Friday, September 30, 2016

An Art Loving Falcon

Hawkforce is a UK company specializing in training birds or prey for all sorts of things.  This handler and his falcon (I think that's a falcon) have arrived in the plaza area in front of the Royal Academy or Art in London.  Pigeons and other birds nest in the various nooks and crannies of the fine old buildings around the plaza and the by-products leave a big stinky mess all over.  The falcon will be released to circle around the plaza for an hour or so scaring off the other birds.  The falcon doesn't attack or kill them, he/she just frightens them off.  It's a safe and environmentally sound way of dealing with nuisance birds.

Friday, September 23, 2016

London Doorways

There's more than meets the eye in this photograph - all of it told to me by an expert London guide.  The location is an elegant street just north of St.

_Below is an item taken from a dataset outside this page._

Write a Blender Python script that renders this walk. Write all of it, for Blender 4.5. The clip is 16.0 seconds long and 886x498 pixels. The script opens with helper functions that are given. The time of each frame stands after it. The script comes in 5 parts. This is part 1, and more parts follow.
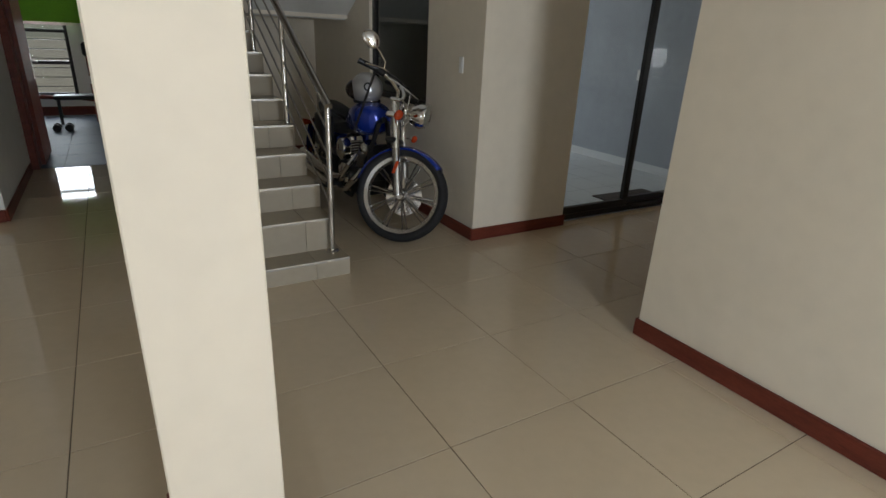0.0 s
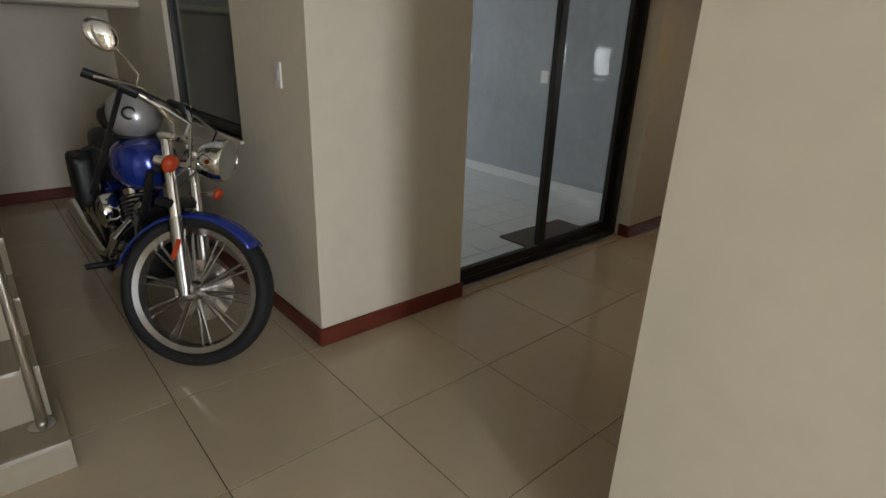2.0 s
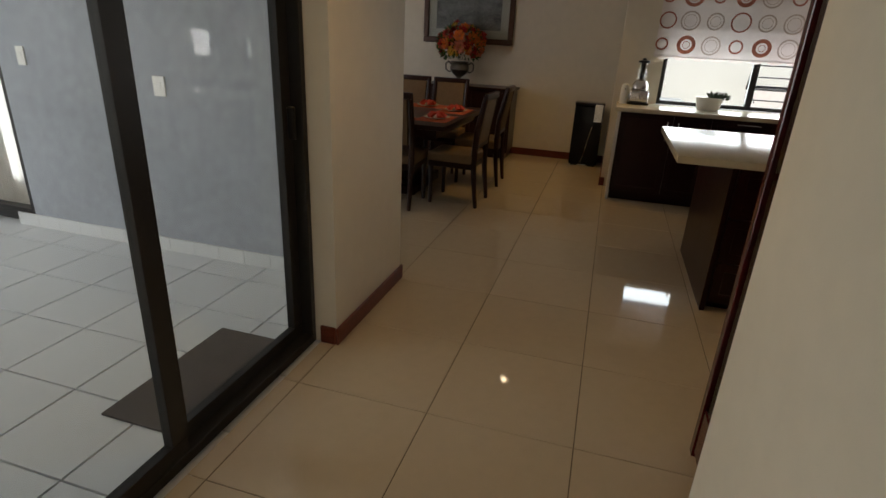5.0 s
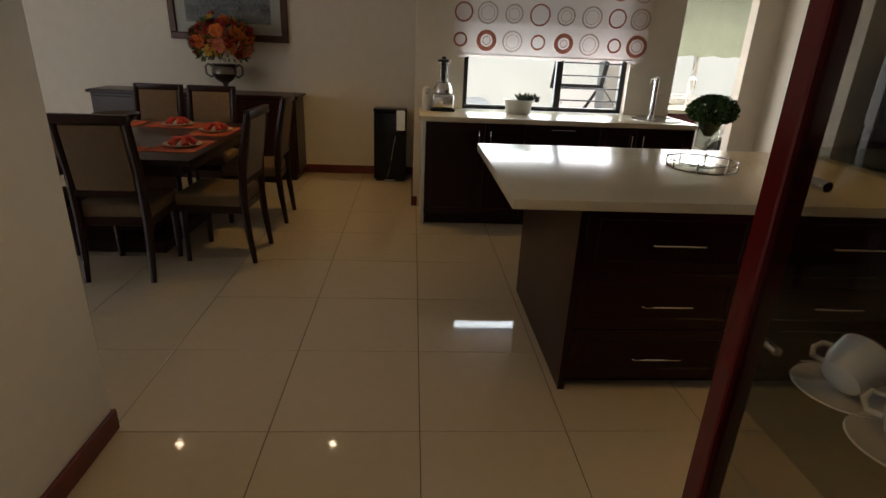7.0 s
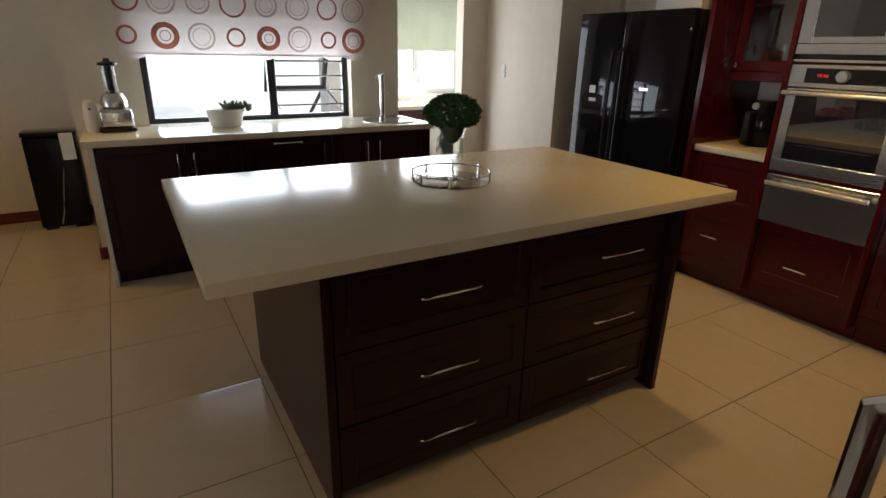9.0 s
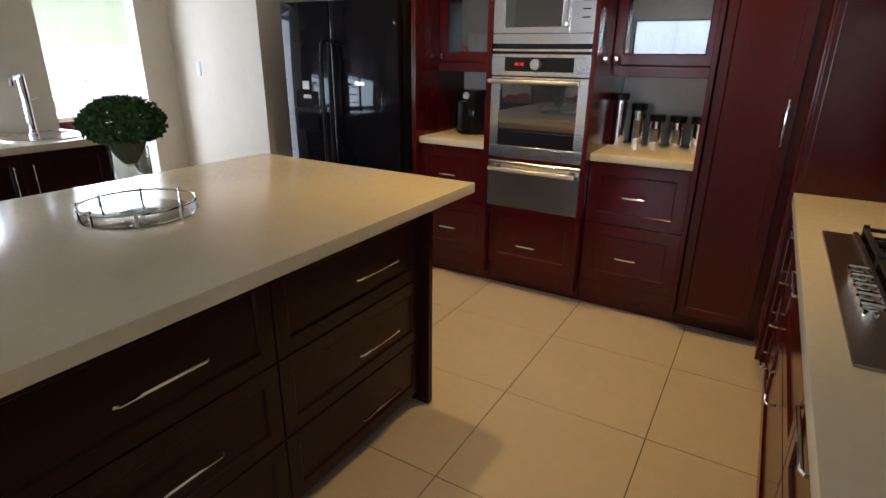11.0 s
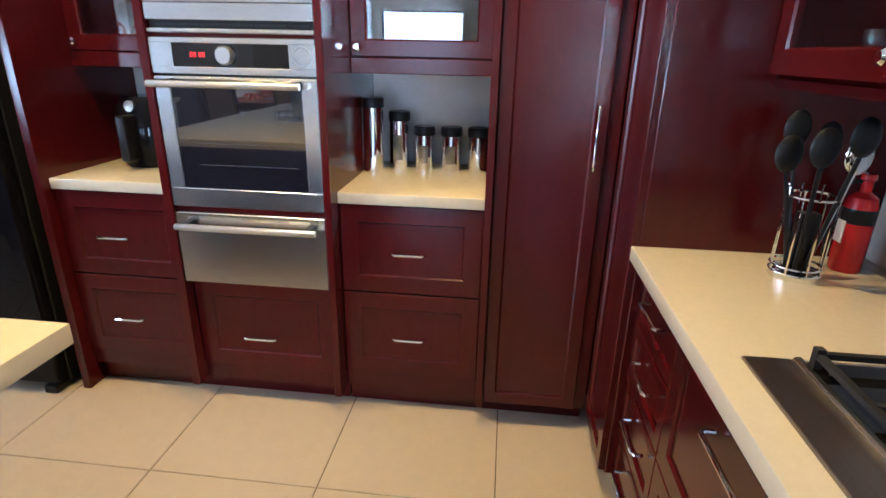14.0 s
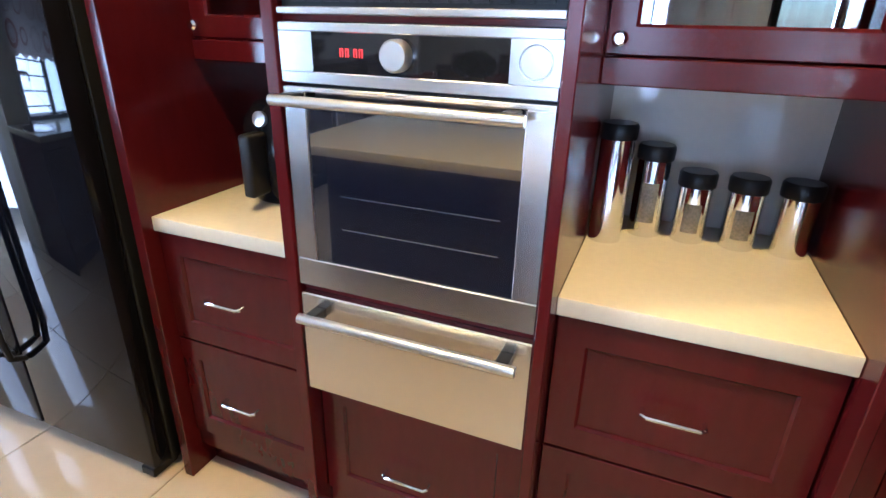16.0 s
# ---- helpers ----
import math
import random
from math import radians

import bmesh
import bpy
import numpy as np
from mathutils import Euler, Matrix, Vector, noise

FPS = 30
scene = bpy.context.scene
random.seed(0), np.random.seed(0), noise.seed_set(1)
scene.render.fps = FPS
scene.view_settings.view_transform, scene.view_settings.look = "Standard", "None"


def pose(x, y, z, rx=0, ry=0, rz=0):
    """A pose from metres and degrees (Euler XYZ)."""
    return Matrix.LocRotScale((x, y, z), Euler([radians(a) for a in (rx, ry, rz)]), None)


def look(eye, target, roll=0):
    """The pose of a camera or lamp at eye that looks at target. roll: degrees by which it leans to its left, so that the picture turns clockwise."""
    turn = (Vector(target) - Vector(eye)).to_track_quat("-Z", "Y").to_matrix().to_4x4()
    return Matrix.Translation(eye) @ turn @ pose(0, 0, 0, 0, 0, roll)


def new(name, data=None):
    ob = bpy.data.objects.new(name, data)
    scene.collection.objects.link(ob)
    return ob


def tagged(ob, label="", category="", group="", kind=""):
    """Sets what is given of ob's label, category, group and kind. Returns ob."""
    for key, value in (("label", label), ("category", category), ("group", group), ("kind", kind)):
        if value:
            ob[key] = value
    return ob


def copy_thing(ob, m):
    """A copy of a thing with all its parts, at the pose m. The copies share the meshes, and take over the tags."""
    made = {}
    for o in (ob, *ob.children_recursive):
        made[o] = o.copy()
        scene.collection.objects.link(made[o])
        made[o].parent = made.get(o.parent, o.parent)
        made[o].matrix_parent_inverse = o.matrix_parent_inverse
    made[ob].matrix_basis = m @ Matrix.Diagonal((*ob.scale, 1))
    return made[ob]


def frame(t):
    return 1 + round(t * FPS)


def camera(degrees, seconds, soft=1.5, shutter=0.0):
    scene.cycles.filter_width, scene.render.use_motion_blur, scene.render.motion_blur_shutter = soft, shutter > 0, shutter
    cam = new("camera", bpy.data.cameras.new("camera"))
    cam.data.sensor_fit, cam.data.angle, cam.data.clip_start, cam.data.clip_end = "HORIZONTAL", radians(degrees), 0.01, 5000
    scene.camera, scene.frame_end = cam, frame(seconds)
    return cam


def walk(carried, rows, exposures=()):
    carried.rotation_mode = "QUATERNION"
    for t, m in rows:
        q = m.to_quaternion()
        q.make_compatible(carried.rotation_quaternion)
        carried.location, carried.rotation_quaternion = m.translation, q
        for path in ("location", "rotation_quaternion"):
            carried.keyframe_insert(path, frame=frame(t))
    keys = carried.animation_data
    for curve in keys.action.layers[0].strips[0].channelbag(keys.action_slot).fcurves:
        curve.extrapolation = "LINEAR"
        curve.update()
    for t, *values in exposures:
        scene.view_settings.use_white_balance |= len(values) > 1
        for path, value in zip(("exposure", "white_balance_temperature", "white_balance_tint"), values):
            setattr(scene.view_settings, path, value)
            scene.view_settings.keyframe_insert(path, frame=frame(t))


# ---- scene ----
cam = camera(79.0, 16.0)
PATH = [
    (0, (-0.152, -0.164, 1.413), (0.819, 1.426, 0.685), 2.6),
    (0.5, (0.203, 0.087, 1.395), (1.202, 1.661, 0.672), 2.1),
    (1, (0.465, 0.357, 1.413), (1.51, 1.897, 0.679), 2.1),
    (1.5, (0.732, 0.645, 1.424), (1.865, 2.117, 0.684), 2.1),
    (2, (0.95, 0.902, 1.414), (2.18, 2.302, 0.688), 2.0),
    (2.5, (1.155, 1.177, 1.445), (2.524, 2.434, 0.707), 2.8),
    (3, (1.4, 1.423, 1.461), (2.882, 2.54, 0.714), 3.6),
    (3.5, (1.697, 1.621, 1.453), (3.261, 2.623, 0.712), 3.5),
    (4, (1.969, 1.73, 1.453), (3.631, 2.566, 0.718), 3.3),
    (6.5, (3.528, 1.868, 1.469), (5.394, 1.914, 0.751), 2.6),
    (7, (3.785, 1.826, 1.467), (5.65, 1.7, 0.756), 2.5),
    (7.5, (4.05, 1.769, 1.459), (5.896, 1.471, 0.752), 2.4),
    (8, (4.231, 1.72, 1.469), (6.03, 1.199, 0.768), 2.2),
    (8.5, (4.38, 1.623, 1.462), (6.094, 0.866, 0.762), 1.4),
    (9, (4.476, 1.539, 1.454), (6.09, 0.58, 0.763), 1.2),
    (9.5, (4.566, 1.473, 1.451), (6.032, 0.299, 0.762), 0.9),
    (10, (4.633, 1.417, 1.447), (5.936, 0.065, 0.76), 0.7),
    (12.5, (4.902, 0.883, 1.381), (5.325, -0.952, 0.708), 1.1),
    (13, (4.91, 0.678, 1.381), (5.185, -1.184, 0.706), 1.1),
    (13.5, (4.92, 0.395, 1.395), (5.131, -1.472, 0.71), 1.0),
    (14, (4.992, 0.131, 1.399), (5.194, -1.735, 0.708), 1.2),
    (14.5, (5.045, -0.146, 1.38), (5.29, -2.013, 0.705), 1.4),
    (15, (5.137, -0.385, 1.414), (5.459, -2.222, 0.692), 1.5),
    (15.5, (5.279, -0.574, 1.425), (5.791, -2.352, 0.666), 1.5),
    (16, (5.433, -0.696, 1.431), (6.116, -2.407, 0.652), 1.4),
]
EXPOSURES = [
    (0.0, -0.75, 6250, 10), (1.0, -0.78, 6600, 10), (2.0, -0.48, 6500, 10), (3.0, 0.0, 6300, 11), (4.0, 0.16, 6600, 13), (6.5, 0.14, 6900, 13),
    (9.0, 0.54, 6300, 12), (10.0, 0.85, 6000, 12), (12.5, 1.82, 5050, 11), (14.0, 2.2, 4680, 12), (15.0, 2.46, 4500, 13), (16.0, 2.48, 4500, 13)]
walk(cam, [(t, look(eye, target, roll)) for t, eye, target, roll in PATH], EXPOSURES)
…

James Palace and east of Green Park.  The doorway dates from an era where houses had no number assigned; rather, the occupants stationery would feature an image of the fan light above the door - every house on the street would feature a unique fan light.  The doorway itself would have been the full width of the opening - no narrow side lights (the white bit either side).  This was to accommodate the hoop skirts worn at the time.  The wide door was a problem because they were poorly fitted and therefore drafty.  When the hoop skirt went out of fashion the tight-fitting wide doors were done away with soon after.

The lanterns either side of the entrance had to be lit by hand and a lamplighter would be assigned this duty.  When the occupants of the house were out in the evening the lamplighter would go on ahead of them for the return trip to light the lamps.  Then he would extinguish his torch by inserting it into one of the blue iron 'flutes' either side of the path.

And you thought it was just a picture of a blue door.

Friday, September 16, 2016

Cutty Sark

Cutty Sark is a British Tea clipper ship now permanently housed at Greenwich, (London) England.  She was 'laid down' on the River Clyde (Glasgow) in February 1869 and was launched in November of that year.  She was obsolete almost immediately by the advent of steam powered ships.

Just like today, speed is everything when goods are to be shipped and Cutty Sark was a very fast ship.  Her name comes from that of witch Nannie Dee in Robert Burns poem 'Tam O'Shanter'.  Sark is an old Scots word for a linen under garment and Cutty simply means that it is too short.  The bow of Cutty Sark features a figurehead of a Nannie Dee clutching a piece of horse hair.  In the poem, the sight of Nannie Dee dancing in her short under garment prompted Tam to shout 'Well Done Cutty Sark!'

In this photo, Nannie Dee is getting a fresh coat of paint on a warm English afternoon.

Friday, September 9, 2016

Borough Market

One of our favourite stops in London is Borough Market.  It is open every day but early in the week there are fewer vendors on site; the number increases as the weekend draws near.  Nonetheless a visit anytime is worthwhile.  There are numerous food stalls and many options for in formal eating.  Borough Market is mostly open air but it's covered so even in dodgy weather spending time there is always fun.

Friday, September 2, 2016

Recent Projects

This housing development in Jasper Alberta was a challenge to photograph.  Firstly there's the distance involved (a four hour drive each way).  Then there's the weather - which can me unpredictable in the mountains.  Then there's the buildings themselves  - take a look around any multi-family residential complex and you will see a variety of approaches to building and garden maintenance plus articles stored on balconies, driveways or sometimes just strewn about. Vehicles in driveways or parked on the street can really detract from the intended subject of the photograph.  This photo was commissioned by the architects.